Hier
Sa carte de visite et ses études longues comme le bras attestent d’un engagement sans faille à la noble cause de la Justice. Troisième cycle de droit pénal en poche, Mathilde (ndlr : le prénom a été changé) est prête au grand saut. Nous sommes au début de l’année 2011. La jeune femme, étudiante à Poitiers, présente sa candidature au concours d’entrée de la rutilante Ecole nationale de la Magistrature. Le rêve est en marche. Au soir du printemps, le couperet tombe : « Refusée ! » Pourquoi elle ? « Elle était loin de s’imaginer que de vieilles affaires presque futiles pourraient contrarier ses espoirs. » Avocat à la cour et maître de conférences à l’université de Poitiers, Manuel Carius est saisi
du dossier. Il comprend très rapidement le motif de la sentence. « En 2008, ma cliente a été soumise à un contrôle d’alcoolémie qui s’est avéré positif. Elle a été jugée par ordonnance pénale et condamnée à 200€ d’amende et deux mois de suspension de permis. C’est cette infraction qui a conduit le Garde des Sceaux, « sélectionneur en chef » des candidats à l’ENM, à s’opposer à son admission. » Selon le ministre, l’étudiante a manqué à ses devoirs de « bonne moralité ». Me Carius s’emporte : « Certes, la loi organique relative au statut de la magistrature stipule que les candidats à l’auditorat doivent « jouir de leurs droits civiques et être de bonne moralité ». Mais aucun texte ne donne la moindre définition de cette « bonne moralité ». Pire, elle ne délimite aucun cadre. Ni la morale, ni la moralité ne disposent d’un contenu précis et objectivable. »
« Une anomalie juridique »
Pour Manuel Carius, le flou juridique autour des élèves juges est une aberration. Dans le cas de sa cliente, il s’agit d’ « une atteinte à l’égalité et au respect de la vie privée ». « Les magistrats, éclaire-t-il, sont les seuls fonctionnaires de notre pays à ne disposer d’aucune référence écrite sur l’incompatibilité d’une condamnation avec l’exercice de leur fonction ou future fonction. »

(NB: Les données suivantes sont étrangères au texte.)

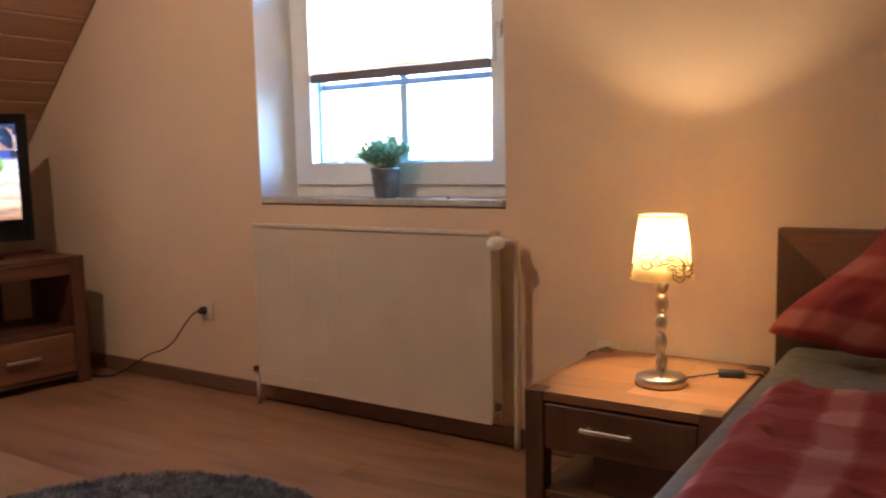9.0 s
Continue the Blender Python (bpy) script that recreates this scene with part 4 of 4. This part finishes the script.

Soucieux que le cas de sa cliente « serve l’exemplarité », l’avocat poitevin a posé, il y a quelques semaines, devant le tribunal administratif de Paris, une Question prioritaire de constitutionnalité et l’a plaidée, mardi dernier, devant le Conseil constitutionnel. « Cette démarche n’a qu’une ambition, explique-t-il. Faire en sorte que la lumière soit définitivement faite sur ce que je n’hésite pas appeler une anomalie juridique. Il est inconcevable qu’aujourd’hui encore, un élève juge soit soumis à des évaluations inégalitaires. Tant que la frontière entre l’interdit et l’immoral ne sera pas légalement défini, l’arbitraire règnera en maître. »
Décision du Conseil constitutionnel le 5 octobre.